Gratitude is one of many positive emotions. It's about focusing on what's good in our lives and being thankful for the things we have. Gratitude is pausing to notice and appreciate the things that we often take for granted, like having a place to live, food, clean water, friends, family, even computer access. It can also be a way to acknowledge our privilege in life: Are you warm right now? Food in the fridge? Have you survived and grown from deep challenge?
Cup half full?
Cup half empty?
How do you see the world?
What I later learned was I am very much like my mother. My insistence to be on the other side of her sunny day attitude was only a strategy. More precisely, a reaction to her strategy.
Strategies don't set you free.
Only openness does.
Gratitude as a way of life or as a practice is a great way to find your openness again.
What - who - how are you grateful today?
Who do you terribly miss? What aspect of them do you carry with you? How do you live your life because you have been influenced by others?
Can you feel grateful for their presence in your life or memory? Go ahead and feel into it!

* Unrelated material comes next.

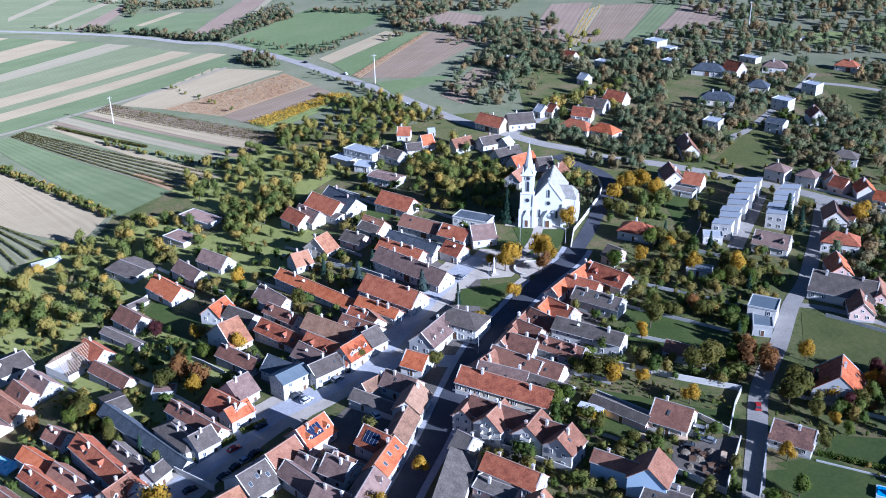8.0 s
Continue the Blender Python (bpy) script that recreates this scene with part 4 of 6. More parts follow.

This starts your gratitude practice.
I would do anything to have those half glass full conversations with my mom again. I am ever grateful that I learned - before she died - to stop struggling with her to try to make her change. I learned to soften and could let her in. Next Thursday it is Thanksgiving in America. It's our cultural moment to practice a bit of gratitude. One way we do this is by inviting people to our table to eat. Even if it’s a "family" event. This attitude of openness to others is something perhaps you might like to consider as you go into your family-system holiday mode. Is there someone you know at home alone? Can you make room at your table?
Let’s all find ways to share, care and connect to our deep privileges.